Kalendarzowego lata co prawda jeszcze nie ma, ale sezon letni juz
trwa... a ze ladna pogoda prowadzi do wysypu przeroznej masci chetnych
do "poruszania sie" to mam prosbe/propozycje by stworzyc zbior znanych
Wam sposobow na spedzenie czasu z koszykowka w tle wsrod znajomych
niekoniecznie chetnych do zagrania meczu (zeby nie napisac "kondycyjnie
badz fizycznie nie w stanie by rozegrac mecz" ;-))... W ten sposob mam
nadzieje, ze powstanie pokazny zestaw gierek boiskowych...

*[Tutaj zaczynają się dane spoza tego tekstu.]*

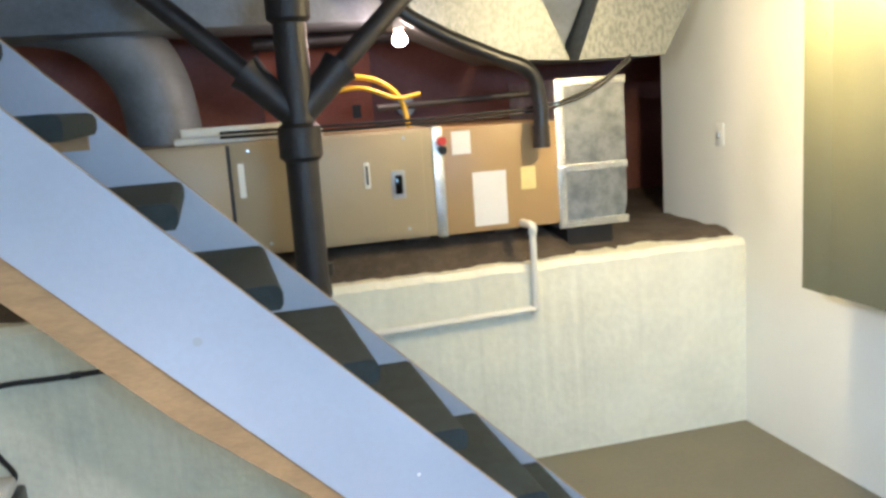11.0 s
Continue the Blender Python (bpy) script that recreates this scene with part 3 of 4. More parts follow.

Na poczatek wymienie cztery, ktore mi z miejsca przychodza do glowy:

1) "Krol"
Podejrzewam, ze najstarsza i najbardziej znana wszystkim gra, ale dla
porzadku i w skrocie o niej wspomne. Polega na ustawianiu sie w rzedzie
w luku kilka metrow od kosza i zajmowaniu miejsca sasiada po trafieniu.
Ten kto "przejdzie" ostatniego zostaje "krolem" i laduje pod koszem
dobijajac pudla innych tak by cofac ich na poczatek tego rzedu. IMHO glowna zaleta to prostota co wraz z bliska odlegloscia od kosza
sprawia, ze jest to chyba najczesciej rozgrywana gierka w towarzystwie
damsko-meskim lub z udzialem dzieci. IMHO glowna wada jest to, ze wlasciwie powinni w nia grac tylko ludzie,
ktorzy nie potrafia rzucac ;-)


2) "24"
Tez ja pamietam "od zawsze", ale nie wiem na ile to lokalny wynalazek, a
na ile oklepany standard choc stawiam na to drugie. Generalnie wyglada
to tak, ze ustala sie najpierw kolejnosc. Pozniej pierwszy rzuca z linii
osobistych - trafiony rzut to 2 punkty i nastepny osobisty do oddania,
przy pudle drugi w kolejce zbiera pilke i probuje dobic. Gdy trafi
dostaje punkt i idzie na linie osobistych by oddac rzut. Gdy spudluje
kolejka przesuwa sie dalej. I tak do oporu w kolko, a wygrywa ten kto
pierwszy uzbiera 24 pkt (oczywiscie stad nazwa). Istnieja modyfikacje np z uwzglednieniem trojki (wiecej przyznawanych
punktow przy rzutach zza obwodu) oraz IMHO znacznie uatrakcyjniajace i
wydluzajace gre "zbijanie" (tzn dodaje sie zasade, ze airball kasuje
konto do zera... co w efekcie prowadzi do rzutow taktycznych: gdy
przeciwnik tuz za Toba zbliza sie blisko granicy 24 punktow to wtedy
rzuca sie tak by pilka wyladowala jak najdalej od kosza lub pod
paskudnym katem zeby rzucil airballa). IMHO glownymi zaletami jest to co odroznia ta gre od "krola" tzn
znacznie wieksza roznorodnosc oraz wymog wiekszej aktywnosci.
IMHO najwieksza wada jest to, ze nie moga w to grac osoby, ktore
potrafia dobrze rzucac osobiste. Bo jednak gdy trafi sie np dwie serie
po 11 osobistych z rzedu to raczej nie spotyka sie z uznaniem, a z haslami, ze sie zespuslo zabawe ;-)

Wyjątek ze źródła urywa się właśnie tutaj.